“Yisel mi raccontò di quando sua madre le aveva insegnato che l’amicizia è un insieme di punti magnetici sparsi per il mondo. E che i punti sono sempre in contatto. Non c’è bisogno di telefono, né dell’aereo. La madre di Yisel diceva che si chiama amore”.
Yisel è una delle donne che Vittorio incontra nella sua vita di chitarrista, forse quella più importante, perché finalmente non desiderata come possesso personale, ma frequentata “senza il minimo desiderio di piacerle”, solo per la gioia di parlare di ridere insieme, e di fare anche del bene agli altri. “Tretrecinque” (Einaudi, 407 pagine) di Ivano Fossati non è la prima esperienza narrativa del cantautore, che nel 1991 aveva messo mano ad un singolare “Il giullare” per le edizioni Millelire-Stampa Alternativa, ma rappresenta la riemersione dopo la grande rinuncia alla musica annunciata nel 2011.
Non più tessuti strumentali, microfoni, prove, viaggi d’Occidente. Soprattutto perché di tutto questo Fossati ora parla, anzi scrive. La Tretrecinque è una splendida chitarra Gibson a cassa semiacustica, rosso sangue, dalle forme classiche, che riesce a tenere uniti jazz e ballo, lenti e rhythm and blues, rock e melodie d’amore con la sua versatilità, assai distante dai suoni più acidi e freddi di altre chitarre.
È lei l’oggetto del desiderio del racconto-fiume, un vero e proprio novecentesco romanzo di formazione (in cui forse si poteva eliminare qualche pagina non strettamente essenziale), che segue la vita del narratore, dalla fanciullezza fino agli oltre sessanta: quell’età che, come abbiamo accennato all’inizio, permette amicizie disinteressate con donne talmente in gamba da rendere superflue altre attenzioni. Ma i modi del racconto forse deluderebbero gli appassionati soprattutto dei testi del cantautore – ora scrittore – ligure. A torto. Perché il Fossati scrittore rivendica la sua alterità dal passato, e il suo diritto a trasformarsi in altro nel trascorrere del tempo e dei modi di esprimersi. Ecco: l’accettazione del tempo è probabilmente la cifra più vicina al Fossati che conosciamo. Un’accettazione tutt’altro che indolore, perché presuppone la comprensione del tramonto, del cambiamento, della lontananza. Una volta accettato il destino, ecco che la lontananza rivela il suo segreto, la sua necessità di essere legame nonostante lo spazio, la frammentazione, il dolore.

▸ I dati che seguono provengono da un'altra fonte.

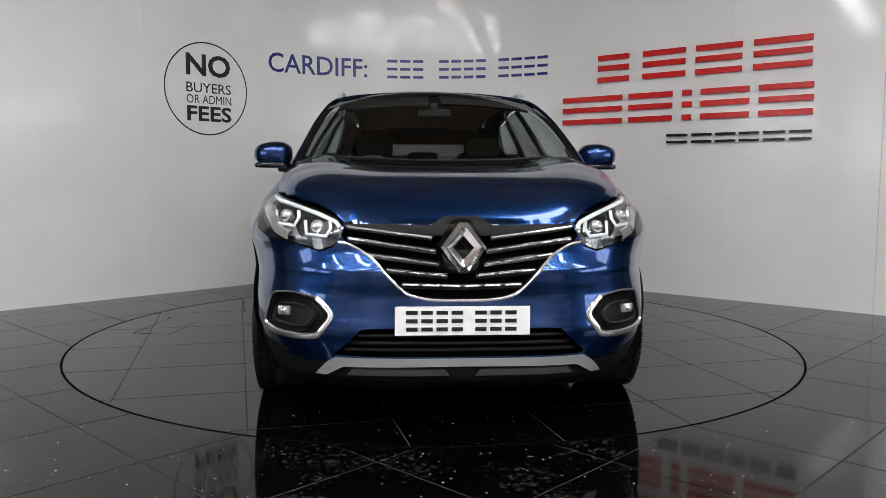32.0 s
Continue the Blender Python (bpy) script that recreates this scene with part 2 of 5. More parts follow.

Il linguaggio con cui Fossati esprime questo sì alla vita, è asciutto, teso verso il parlato, sfugge alle retoriche neo-decadenti (il viaggio, la contemplazione della morte, la pulsione verso il nulla), e si tiene vicino alle cose, senza sminuirle, anzi, donando loro un senso ancora e sempre segreto.
Anche il colloquio con chi ci ha lasciato assume la dimensione di una partecipazione al ciclo della vita attraverso la comprensione del bene degli altri, anche quando gli altri sono la tradizione anonima, la vita delle campagne del Vercellese: “Quando ero bambino i contadini delle cascine dicevano che nel sonno si possono sentire le voci di tutti, sia dei vivi che dei morti. Poi dicevano che in mezzo al vento si può riconoscere la voce del diavolo e dove c’è proprio tanto silenzio anche quella del Signore”.
Potremmo dire che alcune cose del Fossati di prima rimangono impigliate in quelle dello scrittore d’oggi: il senso del viaggio non come vocazione eroica ma come necessità, la visione dell’amore inteso come incontro contraddittorio che ha in sé gioco e pena, progetto e inutilità, la tentazione a guardarsi indietro e domandarsi come sarebbe andata con altre scelte, altri luoghi, altri incontri.
Il discorso narrativo naviga tra ricerca di senso e tentazione di abbandonarsi alla coscienza popolare: Vittorio chiede al buon Dio di fargli passare i dolori alle mani per poter continuare a fare quello che ama di più, suonare la sua Tretrecinque, e alla fine deve ammettere, come un buon contadino della Bassa che “le mani sono tornate perfette. Ho fatto bene a proporre il mio accordo, quello lassù è un tipo di parola”.
In più, la felicità di ritornare ai tempi dei bluesmen del Delta, della prima ondata del blues bianco inglese, quella dei Them e degli Animals, dei Rolling Stones, dello Spencer Davis Group, tutta gente che consigliamo vivamente ai più giovani di ascoltare, per capire come dal gospel si sia arrivati alle grandi stagioni della musica popolare della seconda metà del Novecento.